Type out the data exactly as given. Skip any image.

* Start Data shown *

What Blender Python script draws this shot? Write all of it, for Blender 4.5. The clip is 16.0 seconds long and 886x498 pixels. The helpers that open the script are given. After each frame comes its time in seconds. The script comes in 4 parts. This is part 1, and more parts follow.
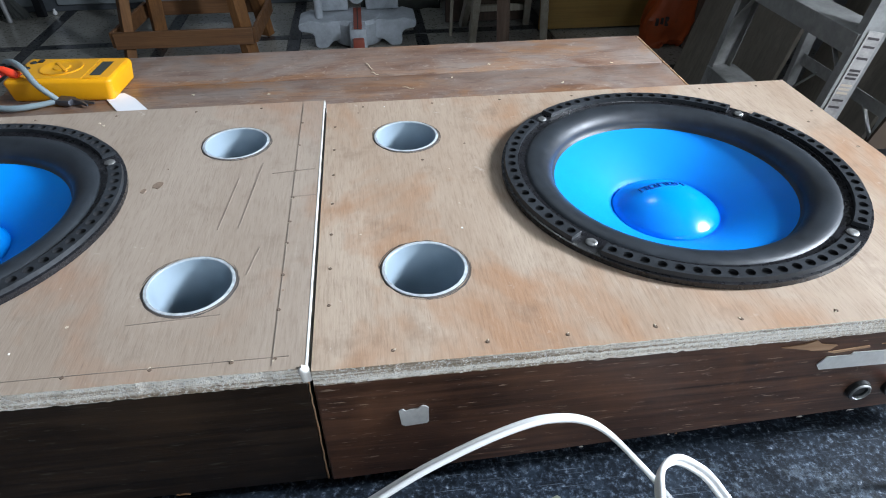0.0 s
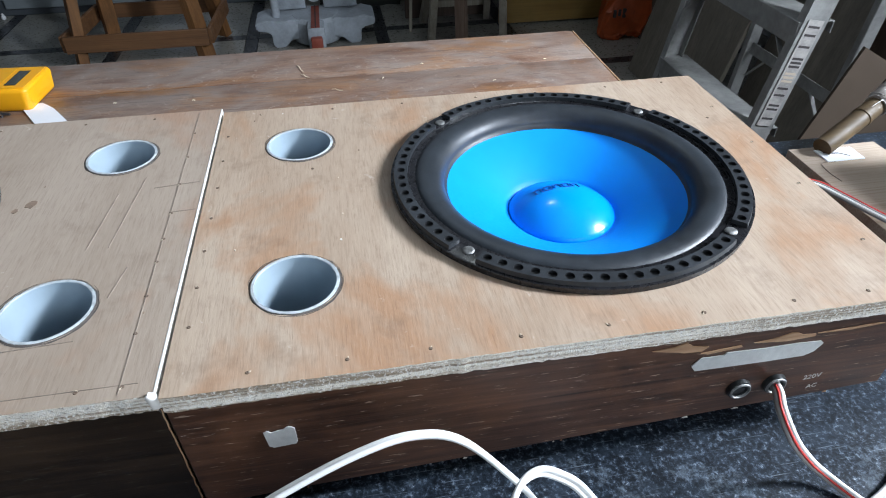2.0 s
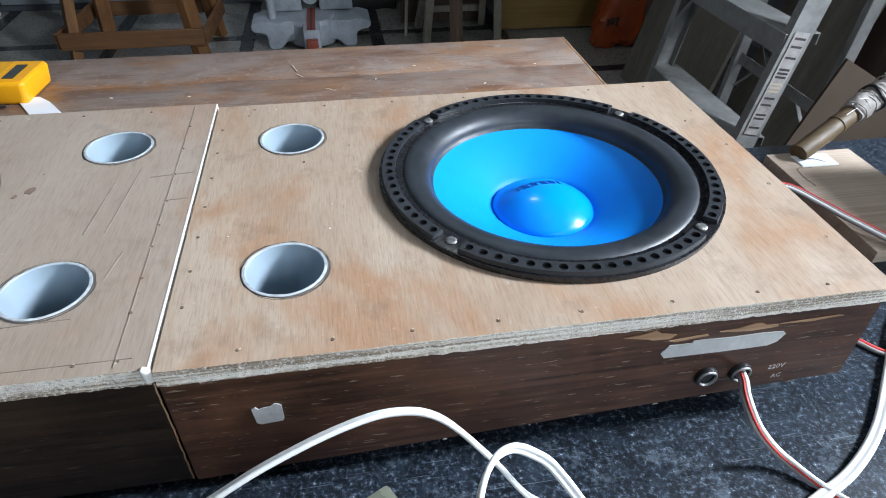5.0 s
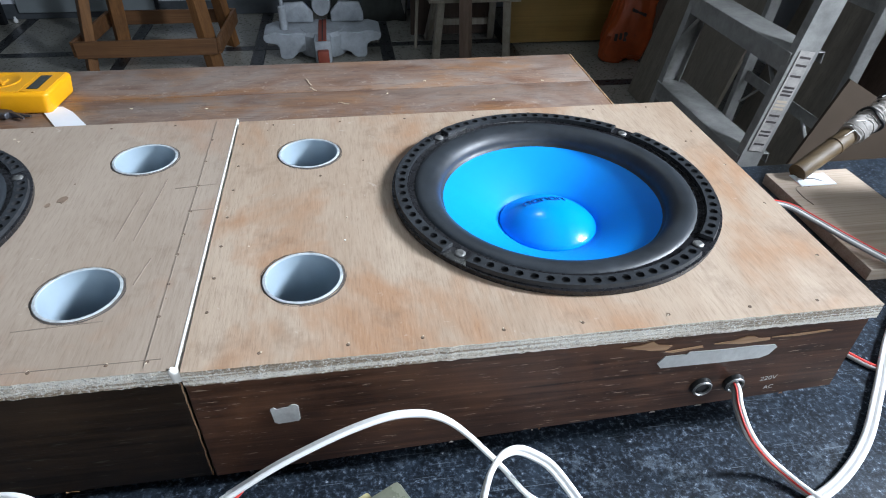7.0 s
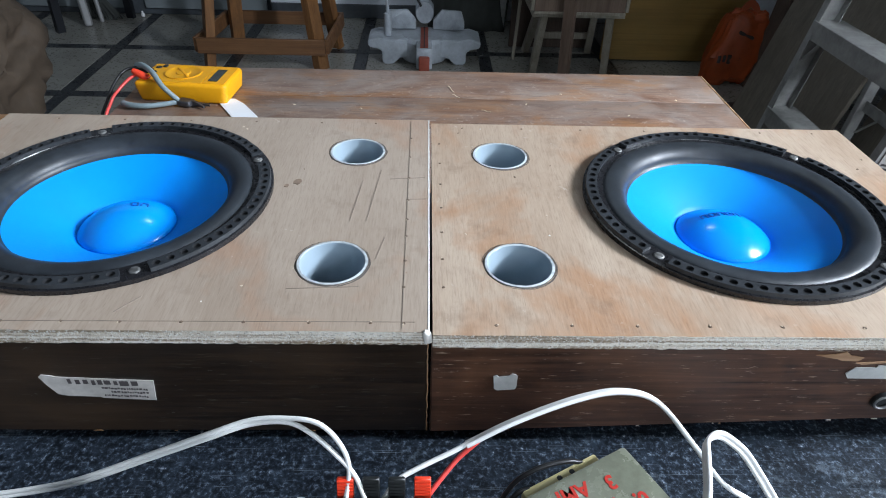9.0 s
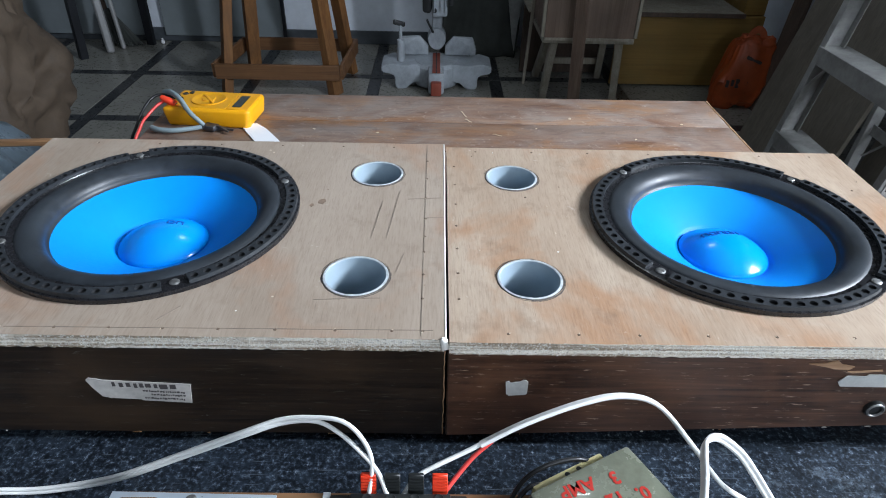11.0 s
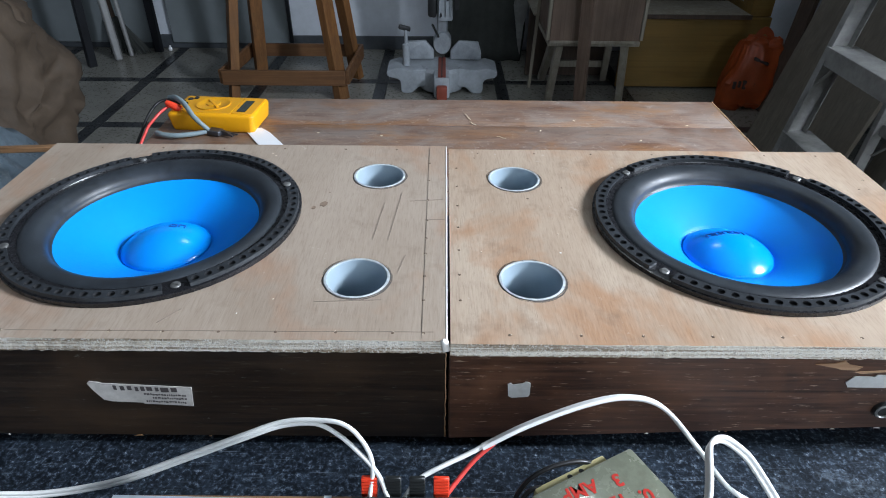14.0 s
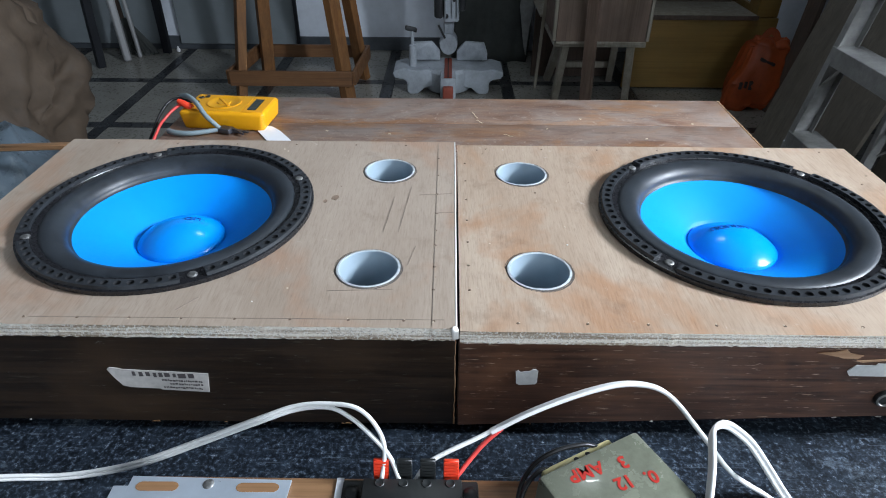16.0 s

* End Data shown *

* _Answer for the task_:
What Blender Python script draws this shot? Write all of it, for Blender 4.5. The clip is 16.0 seconds long and 886x498 pixels. The helpers that open the script are given. After each frame comes its time in seconds. The script comes in 4 parts. This is part 1, and more parts follow.
0.0 s
2.0 s
5.0 s
7.0 s
9.0 s
11.0 s
14.0 s
16.0 s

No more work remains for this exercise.